北海道財務局小樽出張所(港町5・清水雅之所長)は、しりべし経済レポートvol.117(令和7年7月~9月期)の発行に合わせ、12月5日(金)10:00から記者発表を行った。
同レポートの総括判断では、管内経済は持ち直していると判断。個人消費・観光・住宅建設・公共工事・生産・雇用の各項目についても前回判断を据え置いた。
清水所長により各項目について説明があり、個人消費について、主要小売店売上高は物価高による節約志向が継続するものの、猛暑に伴う需要が後押ししたため、+0.7%前年を上回った。
暑さによるクーラーや季節商品を新調。価格が高くでも買わざる負えないため、割引デーなどを利用して来店しやすいとの生の声も。
新車登録・届出台数は、車両価格の上昇により-1.9%前年を下回り、安全装置の義務化で、かつてオプション装備だったのものが標準装備となり、車両価格が高騰しているとの声があった。
観光は回復しつつあると判断。主要観光施設利用者数と主要宿泊施設宿泊者数は、円安の状況が続く中、海外客の増加が見られたが、大阪万博の影響で-3.8%と前年を下回った。
夏休みシーズン中は、道内客の客足が好調だった。外国人観光客は、円安やSNSによる口コミ効果により宿泊者数が伸び、大阪万博の影響で、道外客は北海道を旅行先に選択されなかったとのこと。
住宅建設は持ち直しのテンポが緩やかになっていると判断。新設住宅着工戸数は、給与住宅と分譲住宅は前年を上回ったものの、持家と貸家が前年を下回った。
持家は土地1,000万円台から建物5,000万円台の購入費が高い状況。資材価格の上昇が影響と建設会社の声も。
公共工事は、公共工事前払金保証請負金額で見ると、四半期合計は前年を下回っているものの、年度累計では+7.3%と前年を上回る。

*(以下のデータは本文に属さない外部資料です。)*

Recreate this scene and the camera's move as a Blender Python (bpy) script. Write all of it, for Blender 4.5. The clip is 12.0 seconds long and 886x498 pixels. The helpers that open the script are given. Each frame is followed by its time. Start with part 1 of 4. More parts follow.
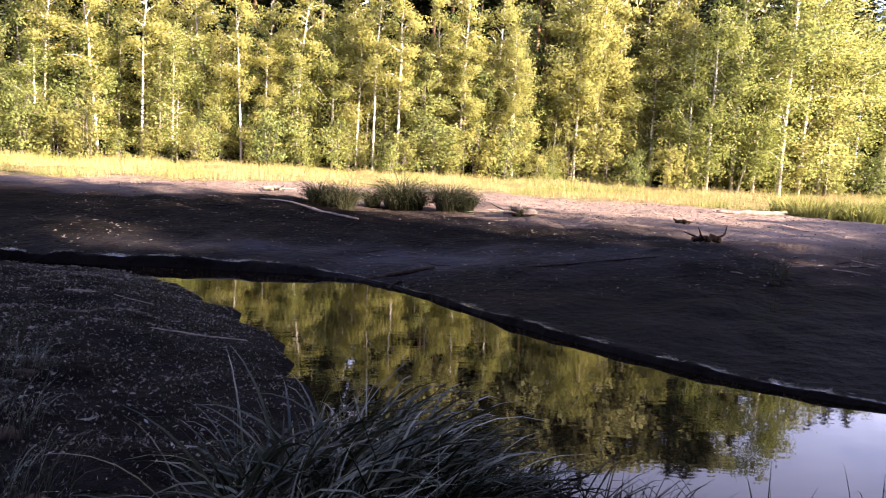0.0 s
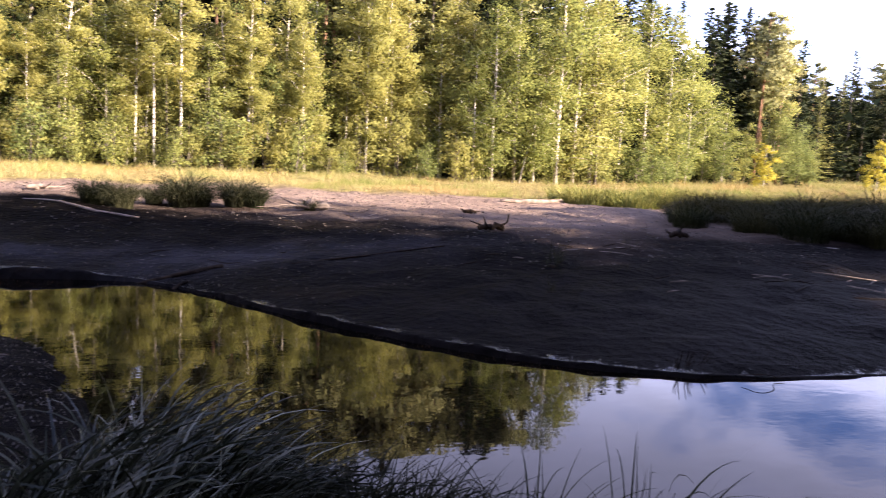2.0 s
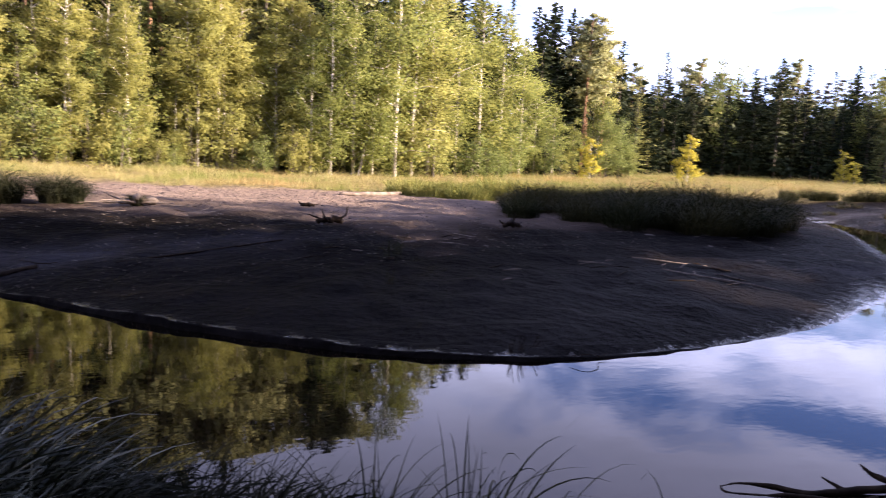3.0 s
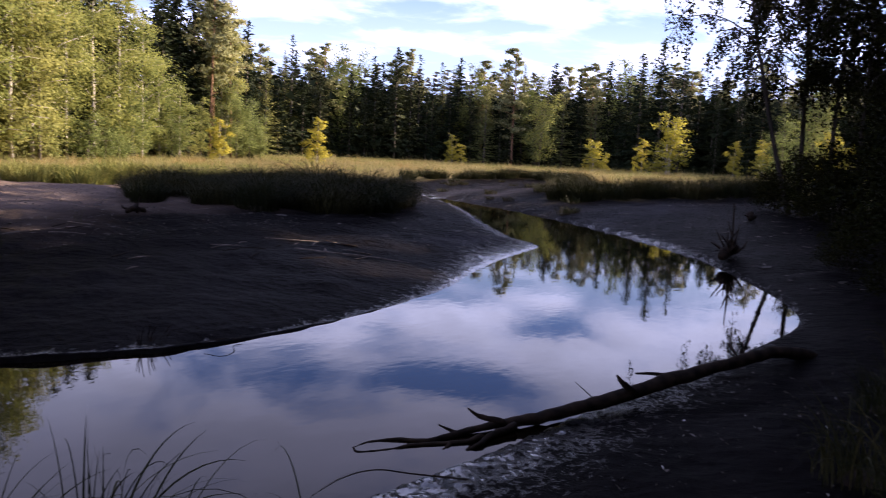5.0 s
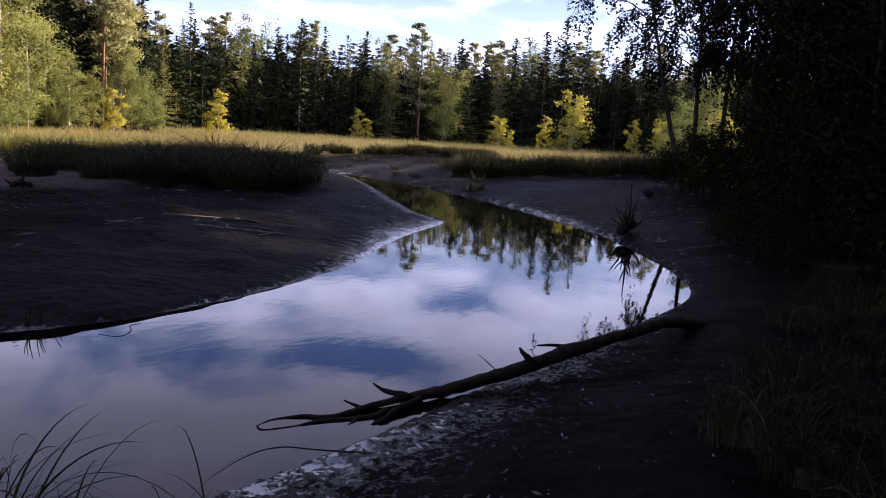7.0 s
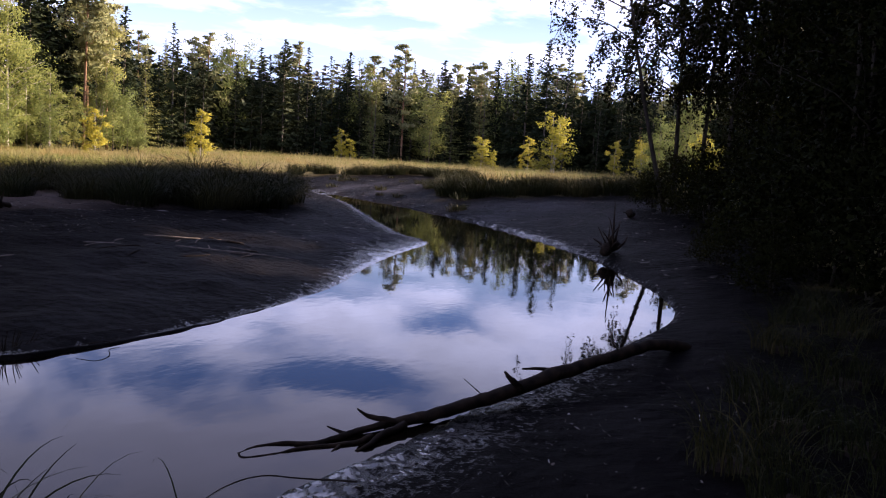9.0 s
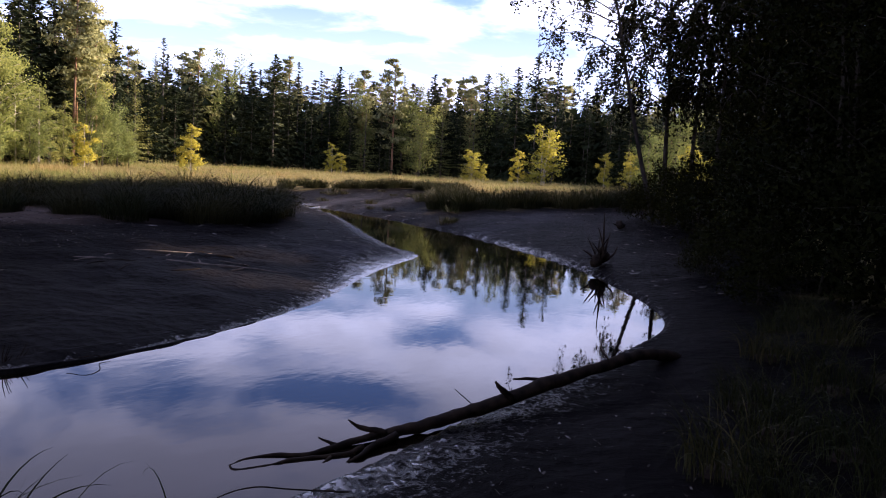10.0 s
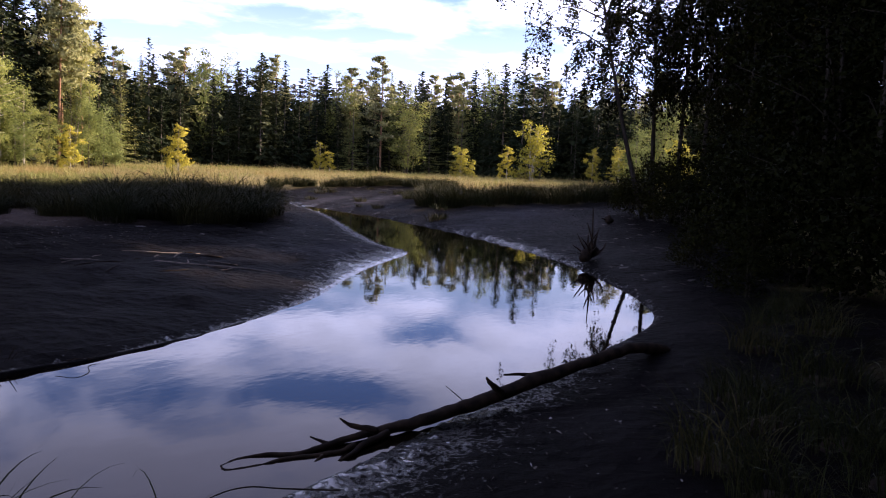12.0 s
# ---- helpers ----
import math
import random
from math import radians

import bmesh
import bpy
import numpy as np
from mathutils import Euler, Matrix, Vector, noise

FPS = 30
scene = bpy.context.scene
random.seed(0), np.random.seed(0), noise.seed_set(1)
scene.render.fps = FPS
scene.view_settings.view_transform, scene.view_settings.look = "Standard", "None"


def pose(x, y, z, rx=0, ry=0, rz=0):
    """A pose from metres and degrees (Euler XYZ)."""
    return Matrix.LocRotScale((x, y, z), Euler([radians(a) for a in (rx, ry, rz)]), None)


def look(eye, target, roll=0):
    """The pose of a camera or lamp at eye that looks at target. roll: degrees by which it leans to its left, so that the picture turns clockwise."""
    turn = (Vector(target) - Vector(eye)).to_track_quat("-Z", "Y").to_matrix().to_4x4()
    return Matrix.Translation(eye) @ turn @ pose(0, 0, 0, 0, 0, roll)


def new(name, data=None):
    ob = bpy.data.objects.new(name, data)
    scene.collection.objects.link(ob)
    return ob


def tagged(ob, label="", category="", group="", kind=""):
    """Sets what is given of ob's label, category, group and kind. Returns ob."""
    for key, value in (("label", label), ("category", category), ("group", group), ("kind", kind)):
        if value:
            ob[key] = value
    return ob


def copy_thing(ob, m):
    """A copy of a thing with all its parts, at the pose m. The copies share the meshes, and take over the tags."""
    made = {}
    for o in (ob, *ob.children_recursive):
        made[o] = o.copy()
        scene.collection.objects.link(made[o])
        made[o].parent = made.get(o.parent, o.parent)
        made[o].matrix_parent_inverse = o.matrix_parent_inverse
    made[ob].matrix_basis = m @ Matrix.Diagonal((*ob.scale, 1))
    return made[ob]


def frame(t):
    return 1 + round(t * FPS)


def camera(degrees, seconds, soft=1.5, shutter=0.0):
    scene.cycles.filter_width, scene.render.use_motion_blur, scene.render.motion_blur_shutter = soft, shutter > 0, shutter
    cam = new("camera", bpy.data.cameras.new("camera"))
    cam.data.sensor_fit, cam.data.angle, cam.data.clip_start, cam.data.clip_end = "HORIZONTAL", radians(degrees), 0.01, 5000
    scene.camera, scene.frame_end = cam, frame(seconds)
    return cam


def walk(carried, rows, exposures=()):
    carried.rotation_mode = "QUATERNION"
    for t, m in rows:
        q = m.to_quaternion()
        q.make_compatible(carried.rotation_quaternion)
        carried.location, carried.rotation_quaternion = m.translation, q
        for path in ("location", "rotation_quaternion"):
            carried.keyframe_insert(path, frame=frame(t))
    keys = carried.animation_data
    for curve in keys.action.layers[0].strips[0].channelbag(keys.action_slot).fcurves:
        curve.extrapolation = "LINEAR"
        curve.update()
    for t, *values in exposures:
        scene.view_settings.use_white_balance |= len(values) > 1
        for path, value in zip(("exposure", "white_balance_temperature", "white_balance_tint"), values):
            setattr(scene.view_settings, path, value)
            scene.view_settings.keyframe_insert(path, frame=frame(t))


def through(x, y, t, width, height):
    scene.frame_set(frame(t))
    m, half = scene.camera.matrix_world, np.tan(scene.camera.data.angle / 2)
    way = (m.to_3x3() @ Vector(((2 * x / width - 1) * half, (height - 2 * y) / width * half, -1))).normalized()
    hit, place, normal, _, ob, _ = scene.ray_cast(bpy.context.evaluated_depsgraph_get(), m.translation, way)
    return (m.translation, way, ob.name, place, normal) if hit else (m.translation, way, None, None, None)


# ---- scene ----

# ---------------------------------------------------------------- camera
cam = camera(58.95, 12.0, soft=1.0, shutter=0.4)
ROWS = [
    (0, -0.118, 0.158, 2.013, -7.64, -7.05, -2.91),
    (0.5, -0.107, 0.155, 2.010, -9.60, -7.15, -2.99),
    (1, -0.090, 0.152, 2.008, -12.69, -6.97, -2.98),
    (1.5, -0.060, 0.141, 2.010, -17.26, -6.88, -2.63),
    (2, -0.051, 0.119, 2.008, -22.57, -6.80, -2.50),
    (2.5, -0.037, 0.096, 2.004, -27.90, -6.61, -2.43),
    (3, -0.017, 0.087, 2.005, -34.18, -6.80, -2.60),
    (3.5, -0.005, 0.050, 2.002, -39.90, -6.79, -3.04),
    (3.7, -0.005, 0.047, 2.004, -42.80, -6.89, -2.86),
    (5.3, 0.008, 0.013, 1.999, -62.81, -7.39, -2.88),
    (5.5, 0.008, 0.008, 1.997, -63.85, -7.91, -3.03),
    (6, 0.008, 0.000, 1.998, -66.00, -8.84, -3.14),
    (6.5, 0.000, 0.000, 2.000, -66.92, -8.60, -3.10),
    (7, 0.006, 0.001, 2.001, -67.22, -8.33, -3.35),
    (7.2, 0.011, 0.005, 2.003, -67.57, -8.42, -3.20),
    (9, 0.045, 0.034, 2.018, -68.45, -6.80, -3.51),
    (9.5, 0.042, 0.032, 2.028, -68.73, -6.06, -3.25),
    (10, 0.012, 0.010, 2.004, -69.14, -5.78, -3.16),
    (10.5, 0.011, 0.013, 2.011, -69.57, -5.43, -2.69),
    (11, 0.011, 0.014, 2.016, -69.95, -5.09, -2.91),
    (11.5, 0.013, 0.013, 2.016, -70.74, -6.31, -3.25),
    (12, 0.012, 0.004, 2.005, -69.97, -5.97, -2.44),
]
EXPOSURE = [(0, 3.0, 6500, 20), (2.5, 2.55, 6500, 20), (3.5, 2.25, 6500, 20), (5.5, 1.65, 6500, 20), (7, 1.68, 6500, 20), (9, 1.79, 6500, 20), (12, 1.82, 6500, 20)]
walk(cam, [(t, pose(x, y, z, 90 + pitch, roll, yaw)) for t, x, y, z, yaw, pitch, roll in ROWS], EXPOSURE)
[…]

生産は持ち直しつつある。水産加工稼働状況は、鮭等の不漁により原材料不足及び仕入れ価格上昇の影響から低調。
金属加工は好調。機械生産は前年まで受注量が多かったことによる反動減から低調。プラスチック製品は順調。ゴム製品は建築需要による受注があることから安定した操業。
雇用は緩やかに持ち直し、有効求人倍率は+0.03%と、有効求人数共に前年を上回った。地域求人数は+2.1%と前年を上回った。
物価高の影響でシニア層の求職活動が増加し、人手不足から外国人実習生をレストラン部門で雇用。民間求人媒体の利用も積極的に利用しているとの声も。
清水所長は、「雇用・所得が改善する中、各種政策の効果により持ち直しが期待される。物価上昇の継続や米国の通商政策・金融資本市場の変動等の影響に危惧する必要がある」と、先行きを述べた。
特別調査として、一般社団法人倶知安観光協会の観光施策について発表。今年10月に、北海道内初の「先駆的DMO」に選定された倶知安観光協会の観光施策について紹介した。
持続可能で国際競争力の高い魅力ある観光地域づくりのモデル形成のため、観光庁が、その施策や取り組みに戦略的に支援を行う法人としてDMOの中から選定する。2024(令和6)年度は4団体。2025(令和7)年度は7団体のうち倶知安観光協会も含まれる。
同観光協会では、冬季のみならず年間を通じてアウトドアスタイルの確立への取り組み、町内全域の経済活性化のためリゾート地域のみならず、市街地へ回遊性向上のための取り組みとして、無料シャトルバスの運行。夏季における運行において利用者動向を把握した。
観光に対する地域住民の理解と質の向上を図り、デジタル町民認証の利用と普及・町民限定の特別な食体験の取り組みなど、住んで喜び、観光でも喜びを感じてもらう観光地域づくりの取り組みを紹介した。